> PROBLEM
Copy out exactly the lines from the first line of the material below through the line containing "return stand(root, x, y, turn, size)", and nothing beyond them.

◇ ◇ ◇

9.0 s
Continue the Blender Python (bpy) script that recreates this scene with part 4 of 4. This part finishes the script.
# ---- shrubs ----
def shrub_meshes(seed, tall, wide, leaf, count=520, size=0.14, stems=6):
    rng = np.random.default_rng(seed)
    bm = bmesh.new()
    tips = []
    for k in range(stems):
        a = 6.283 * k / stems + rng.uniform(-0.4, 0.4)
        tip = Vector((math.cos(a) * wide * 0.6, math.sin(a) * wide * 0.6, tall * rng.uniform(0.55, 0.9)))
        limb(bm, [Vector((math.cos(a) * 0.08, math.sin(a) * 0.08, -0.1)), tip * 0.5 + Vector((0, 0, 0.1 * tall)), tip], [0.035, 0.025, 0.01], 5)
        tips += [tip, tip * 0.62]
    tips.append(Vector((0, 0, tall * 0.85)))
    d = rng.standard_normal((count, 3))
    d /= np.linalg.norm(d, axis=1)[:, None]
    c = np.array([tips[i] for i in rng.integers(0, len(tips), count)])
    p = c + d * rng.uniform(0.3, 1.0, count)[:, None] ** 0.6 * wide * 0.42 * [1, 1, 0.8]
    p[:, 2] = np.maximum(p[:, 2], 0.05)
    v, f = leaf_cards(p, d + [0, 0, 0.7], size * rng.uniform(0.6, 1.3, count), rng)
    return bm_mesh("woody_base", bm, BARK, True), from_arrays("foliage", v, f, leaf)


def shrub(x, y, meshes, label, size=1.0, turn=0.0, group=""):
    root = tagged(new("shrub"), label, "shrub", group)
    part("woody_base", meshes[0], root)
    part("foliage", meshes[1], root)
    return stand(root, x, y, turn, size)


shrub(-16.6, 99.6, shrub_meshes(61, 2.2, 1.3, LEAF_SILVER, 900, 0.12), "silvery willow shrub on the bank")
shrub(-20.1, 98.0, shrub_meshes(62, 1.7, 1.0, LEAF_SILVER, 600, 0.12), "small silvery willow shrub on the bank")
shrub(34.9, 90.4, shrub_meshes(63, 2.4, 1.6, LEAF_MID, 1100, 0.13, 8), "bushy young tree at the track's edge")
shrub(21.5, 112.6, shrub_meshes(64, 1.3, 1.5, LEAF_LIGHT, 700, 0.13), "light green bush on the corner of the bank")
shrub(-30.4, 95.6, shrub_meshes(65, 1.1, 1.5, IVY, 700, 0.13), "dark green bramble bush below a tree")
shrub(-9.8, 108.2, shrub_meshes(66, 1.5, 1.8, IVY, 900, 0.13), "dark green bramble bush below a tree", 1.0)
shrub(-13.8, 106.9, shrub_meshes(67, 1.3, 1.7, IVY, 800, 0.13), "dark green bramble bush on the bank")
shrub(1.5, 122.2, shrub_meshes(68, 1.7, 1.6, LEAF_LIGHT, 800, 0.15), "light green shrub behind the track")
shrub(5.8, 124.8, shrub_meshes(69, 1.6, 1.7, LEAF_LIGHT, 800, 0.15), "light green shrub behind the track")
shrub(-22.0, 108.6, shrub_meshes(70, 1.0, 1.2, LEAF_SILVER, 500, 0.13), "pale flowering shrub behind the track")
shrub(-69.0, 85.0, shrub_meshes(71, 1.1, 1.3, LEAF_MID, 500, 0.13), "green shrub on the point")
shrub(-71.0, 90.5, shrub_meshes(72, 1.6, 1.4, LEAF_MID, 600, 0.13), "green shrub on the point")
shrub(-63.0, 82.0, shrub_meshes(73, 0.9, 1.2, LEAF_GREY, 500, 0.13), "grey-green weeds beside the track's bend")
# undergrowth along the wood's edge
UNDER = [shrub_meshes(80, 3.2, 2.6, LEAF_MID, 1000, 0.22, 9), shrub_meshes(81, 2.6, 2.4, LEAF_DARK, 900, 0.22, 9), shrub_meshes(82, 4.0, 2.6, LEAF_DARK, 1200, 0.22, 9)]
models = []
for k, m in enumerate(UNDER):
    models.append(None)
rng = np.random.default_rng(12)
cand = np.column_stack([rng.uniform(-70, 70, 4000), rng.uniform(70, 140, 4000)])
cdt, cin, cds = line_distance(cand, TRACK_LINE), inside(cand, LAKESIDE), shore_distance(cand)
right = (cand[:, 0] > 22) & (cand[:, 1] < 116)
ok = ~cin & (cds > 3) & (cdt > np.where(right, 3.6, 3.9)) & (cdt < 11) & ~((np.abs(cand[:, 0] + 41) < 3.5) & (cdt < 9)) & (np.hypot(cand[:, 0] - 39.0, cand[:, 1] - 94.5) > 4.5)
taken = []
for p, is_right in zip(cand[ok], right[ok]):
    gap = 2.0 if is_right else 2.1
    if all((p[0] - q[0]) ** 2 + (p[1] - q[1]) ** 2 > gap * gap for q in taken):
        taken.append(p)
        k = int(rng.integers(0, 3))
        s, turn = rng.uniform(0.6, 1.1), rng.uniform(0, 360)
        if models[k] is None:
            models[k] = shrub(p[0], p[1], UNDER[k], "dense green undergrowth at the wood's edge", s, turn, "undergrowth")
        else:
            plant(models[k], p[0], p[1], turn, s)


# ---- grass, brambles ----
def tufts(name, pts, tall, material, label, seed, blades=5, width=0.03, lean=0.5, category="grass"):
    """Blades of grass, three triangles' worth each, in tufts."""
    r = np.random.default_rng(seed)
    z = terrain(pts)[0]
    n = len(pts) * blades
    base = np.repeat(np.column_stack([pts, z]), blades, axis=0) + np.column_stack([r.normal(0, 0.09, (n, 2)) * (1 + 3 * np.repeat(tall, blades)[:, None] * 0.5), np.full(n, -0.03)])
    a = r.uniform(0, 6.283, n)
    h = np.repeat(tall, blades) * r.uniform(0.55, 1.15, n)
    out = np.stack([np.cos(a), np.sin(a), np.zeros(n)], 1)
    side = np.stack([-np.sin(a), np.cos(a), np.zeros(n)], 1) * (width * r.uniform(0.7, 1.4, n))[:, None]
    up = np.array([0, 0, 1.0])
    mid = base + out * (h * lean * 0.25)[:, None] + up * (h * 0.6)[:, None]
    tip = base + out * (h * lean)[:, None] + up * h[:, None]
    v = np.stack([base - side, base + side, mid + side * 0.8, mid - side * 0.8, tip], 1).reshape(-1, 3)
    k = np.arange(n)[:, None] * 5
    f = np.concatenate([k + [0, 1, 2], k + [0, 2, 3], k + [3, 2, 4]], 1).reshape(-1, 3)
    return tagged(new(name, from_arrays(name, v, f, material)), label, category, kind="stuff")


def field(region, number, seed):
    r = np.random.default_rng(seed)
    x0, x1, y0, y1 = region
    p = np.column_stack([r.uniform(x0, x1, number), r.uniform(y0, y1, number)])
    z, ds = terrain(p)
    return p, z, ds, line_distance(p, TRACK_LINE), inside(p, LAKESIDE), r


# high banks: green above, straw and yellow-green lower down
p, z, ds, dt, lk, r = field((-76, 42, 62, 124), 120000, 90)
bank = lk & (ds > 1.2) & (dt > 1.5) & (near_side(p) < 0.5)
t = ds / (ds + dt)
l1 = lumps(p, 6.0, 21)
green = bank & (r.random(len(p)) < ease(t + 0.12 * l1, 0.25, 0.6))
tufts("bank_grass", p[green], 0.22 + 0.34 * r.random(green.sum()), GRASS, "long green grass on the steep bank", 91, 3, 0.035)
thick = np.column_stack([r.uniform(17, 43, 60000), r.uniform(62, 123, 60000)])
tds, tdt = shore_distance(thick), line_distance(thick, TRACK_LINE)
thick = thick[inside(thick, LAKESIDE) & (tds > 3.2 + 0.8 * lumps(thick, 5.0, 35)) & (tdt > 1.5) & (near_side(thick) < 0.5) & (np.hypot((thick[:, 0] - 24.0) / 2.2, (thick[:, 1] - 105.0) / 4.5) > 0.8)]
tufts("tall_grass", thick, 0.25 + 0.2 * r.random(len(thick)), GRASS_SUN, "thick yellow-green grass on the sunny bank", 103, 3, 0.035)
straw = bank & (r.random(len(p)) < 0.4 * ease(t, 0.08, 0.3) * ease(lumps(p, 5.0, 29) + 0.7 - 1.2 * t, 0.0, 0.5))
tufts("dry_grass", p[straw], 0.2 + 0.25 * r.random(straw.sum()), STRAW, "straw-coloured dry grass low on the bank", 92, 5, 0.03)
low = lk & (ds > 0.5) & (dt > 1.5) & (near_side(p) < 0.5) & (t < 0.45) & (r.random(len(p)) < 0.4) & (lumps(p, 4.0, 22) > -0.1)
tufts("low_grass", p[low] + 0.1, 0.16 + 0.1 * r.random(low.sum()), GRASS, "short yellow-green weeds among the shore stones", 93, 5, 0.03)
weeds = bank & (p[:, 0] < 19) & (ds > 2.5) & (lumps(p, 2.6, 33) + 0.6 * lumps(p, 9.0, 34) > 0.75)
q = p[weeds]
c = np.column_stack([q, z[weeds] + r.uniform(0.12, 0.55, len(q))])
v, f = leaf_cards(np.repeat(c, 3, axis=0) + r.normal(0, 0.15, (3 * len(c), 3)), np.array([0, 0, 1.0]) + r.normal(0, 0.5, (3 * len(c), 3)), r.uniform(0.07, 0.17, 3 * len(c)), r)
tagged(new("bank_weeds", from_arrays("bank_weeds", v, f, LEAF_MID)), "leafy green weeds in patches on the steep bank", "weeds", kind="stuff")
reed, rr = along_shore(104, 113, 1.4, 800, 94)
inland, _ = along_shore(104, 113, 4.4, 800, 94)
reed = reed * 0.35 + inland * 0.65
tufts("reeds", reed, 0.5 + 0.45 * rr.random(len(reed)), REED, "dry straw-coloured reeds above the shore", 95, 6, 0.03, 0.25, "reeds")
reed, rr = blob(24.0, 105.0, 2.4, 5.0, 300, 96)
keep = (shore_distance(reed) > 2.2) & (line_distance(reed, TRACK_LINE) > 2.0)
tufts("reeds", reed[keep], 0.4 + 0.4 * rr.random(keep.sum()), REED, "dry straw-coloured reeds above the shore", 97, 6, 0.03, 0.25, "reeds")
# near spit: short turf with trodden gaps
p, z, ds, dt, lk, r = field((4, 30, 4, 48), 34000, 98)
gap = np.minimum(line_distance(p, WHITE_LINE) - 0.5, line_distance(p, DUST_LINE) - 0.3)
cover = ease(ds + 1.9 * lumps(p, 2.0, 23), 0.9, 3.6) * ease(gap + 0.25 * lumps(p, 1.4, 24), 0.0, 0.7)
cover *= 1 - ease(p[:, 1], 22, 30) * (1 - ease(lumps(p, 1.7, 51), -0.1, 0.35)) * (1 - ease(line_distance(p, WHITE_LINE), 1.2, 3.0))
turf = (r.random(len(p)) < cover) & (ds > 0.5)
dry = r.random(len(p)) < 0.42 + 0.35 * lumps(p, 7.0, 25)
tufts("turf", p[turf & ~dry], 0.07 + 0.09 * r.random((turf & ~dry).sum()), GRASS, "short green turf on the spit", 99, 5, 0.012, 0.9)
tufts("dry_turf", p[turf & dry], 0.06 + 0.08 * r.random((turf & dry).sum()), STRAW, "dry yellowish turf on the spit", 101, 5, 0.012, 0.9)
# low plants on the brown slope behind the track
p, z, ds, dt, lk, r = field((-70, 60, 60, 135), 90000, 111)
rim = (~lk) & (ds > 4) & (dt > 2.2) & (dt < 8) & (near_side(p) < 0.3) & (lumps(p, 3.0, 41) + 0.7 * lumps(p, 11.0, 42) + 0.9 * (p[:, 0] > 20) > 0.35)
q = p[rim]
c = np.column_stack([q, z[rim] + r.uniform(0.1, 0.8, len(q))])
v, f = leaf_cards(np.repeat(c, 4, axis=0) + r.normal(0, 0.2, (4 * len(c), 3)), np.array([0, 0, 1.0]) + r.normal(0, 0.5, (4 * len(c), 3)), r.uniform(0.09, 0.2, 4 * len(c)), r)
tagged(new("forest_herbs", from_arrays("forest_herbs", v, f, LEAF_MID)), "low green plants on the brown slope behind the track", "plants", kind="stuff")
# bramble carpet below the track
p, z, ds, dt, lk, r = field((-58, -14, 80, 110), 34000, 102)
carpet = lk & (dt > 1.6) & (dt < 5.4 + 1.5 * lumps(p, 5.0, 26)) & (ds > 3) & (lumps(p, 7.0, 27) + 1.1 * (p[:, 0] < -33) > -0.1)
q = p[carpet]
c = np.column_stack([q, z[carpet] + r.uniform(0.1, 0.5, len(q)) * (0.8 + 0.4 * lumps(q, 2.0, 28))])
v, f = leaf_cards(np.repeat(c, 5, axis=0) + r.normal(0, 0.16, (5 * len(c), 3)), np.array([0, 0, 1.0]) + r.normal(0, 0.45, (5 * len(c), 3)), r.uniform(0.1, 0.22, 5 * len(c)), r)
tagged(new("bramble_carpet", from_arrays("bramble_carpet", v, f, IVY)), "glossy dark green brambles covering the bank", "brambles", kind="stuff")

◇ ◇ ◇

> TASK OUTPUT
9.0 s
Continue the Blender Python (bpy) script that recreates this scene with part 4 of 4. This part finishes the script.
# ---- shrubs ----
def shrub_meshes(seed, tall, wide, leaf, count=520, size=0.14, stems=6):
    rng = np.random.default_rng(seed)
    bm = bmesh.new()
    tips = []
    for k in range(stems):
        a = 6.283 * k / stems + rng.uniform(-0.4, 0.4)
        tip = Vector((math.cos(a) * wide * 0.6, math.sin(a) * wide * 0.6, tall * rng.uniform(0.55, 0.9)))
        limb(bm, [Vector((math.cos(a) * 0.08, math.sin(a) * 0.08, -0.1)), tip * 0.5 + Vector((0, 0, 0.1 * tall)), tip], [0.035, 0.025, 0.01], 5)
        tips += [tip, tip * 0.62]
    tips.append(Vector((0, 0, tall * 0.85)))
    d = rng.standard_normal((count, 3))
    d /= np.linalg.norm(d, axis=1)[:, None]
    c = np.array([tips[i] for i in rng.integers(0, len(tips), count)])
    p = c + d * rng.uniform(0.3, 1.0, count)[:, None] ** 0.6 * wide * 0.42 * [1, 1, 0.8]
    p[:, 2] = np.maximum(p[:, 2], 0.05)
    v, f = leaf_cards(p, d + [0, 0, 0.7], size * rng.uniform(0.6, 1.3, count), rng)
    return bm_mesh("woody_base", bm, BARK, True), from_arrays("foliage", v, f, leaf)


def shrub(x, y, meshes, label, size=1.0, turn=0.0, group=""):
    root = tagged(new("shrub"), label, "shrub", group)
    part("woody_base", meshes[0], root)
    part("foliage", meshes[1], root)
    return stand(root, x, y, turn, size)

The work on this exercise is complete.